Когда-то Станиславский отстаивал приоритет переживания - в противовес представлению и ремеслу. К сожалению, сегодня мы не можем похвастаться расцветом той школы, которую исповедовал Станиславский. Но про Высоцкого (и актера, и поэта) можно сказать, что он был все переживающей личностью. Он был художником, впускающим в себя всю боль, все тревоги своего времени, чтобы потом что-то из себя исторгнуть. Оттого в театре он одержимо рвался только к одной роли - к Гамлету. Оттого в 1971 году такой Гамлет и был им создан - трагический хаос вопросов, обращенных человеком к своему времени, к устройству мира, к самому себе. "Гамлет", сказал Борис Пастернак, - не драма бесхарактерности, но драма долга и самоотречения, драма личности, понявшей в полной мере, "что видимости не сходятся и их разделяет пропасть", это "драма высокого жребия, заповедального подвига, вверенного предназначения". Гамлет был создан Высоцким по законам - то есть по законам трагедии, то есть по законам искусства, требующим полной отдачи.
Можно разобраться и в совершенно противоположном даре Высоцкого - актера (и поэта). У русского скоморошества надежд на воскрешение, казалось, не было. (Пошлые подделки на улицах Москвы - не в счет.) Поэзия Высоцкого дает возможность присмотреться к истоку, к первооснове скоморошеского мировоззрения. Не внешнее формотворчество тут интересно, а независимость самоощущения творца, определенное его положение в толпе, безошибочно угаданное. Скоморох на Руси произносил слово, выражающее униженный коллективный разум многих.
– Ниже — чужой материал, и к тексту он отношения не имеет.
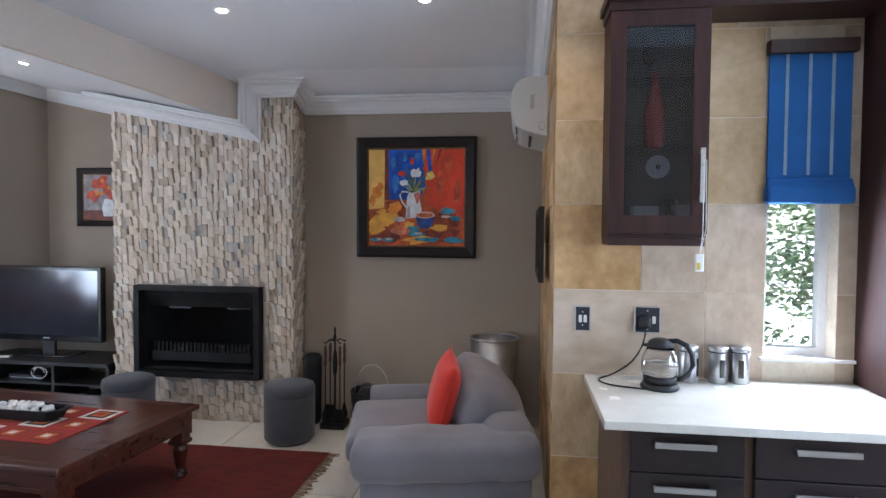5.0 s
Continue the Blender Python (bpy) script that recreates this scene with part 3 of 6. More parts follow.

Художественное ерничанье - одно из слагаемых высокой поэзии в России, одна из примет национального артистизма, который требует публичности, общая разрядка и для автора исполнения, и для толпы. Тут - некая важнейшая разгадка всего, что испытано нами, когда мы слушали "смешные" песни Высоцкого. Никогда мы так не смеялись на песенных концертах... Но о смехе Высоцкого следовало бы написать отдельное исследование - это богатейшая тема. Нужны ли еще доказательства того, что для множества людей, живущих сегодня, сейчас, фигура Высоцкого не нуждается в защите? Он - нынешний наш поэт, актер, художник.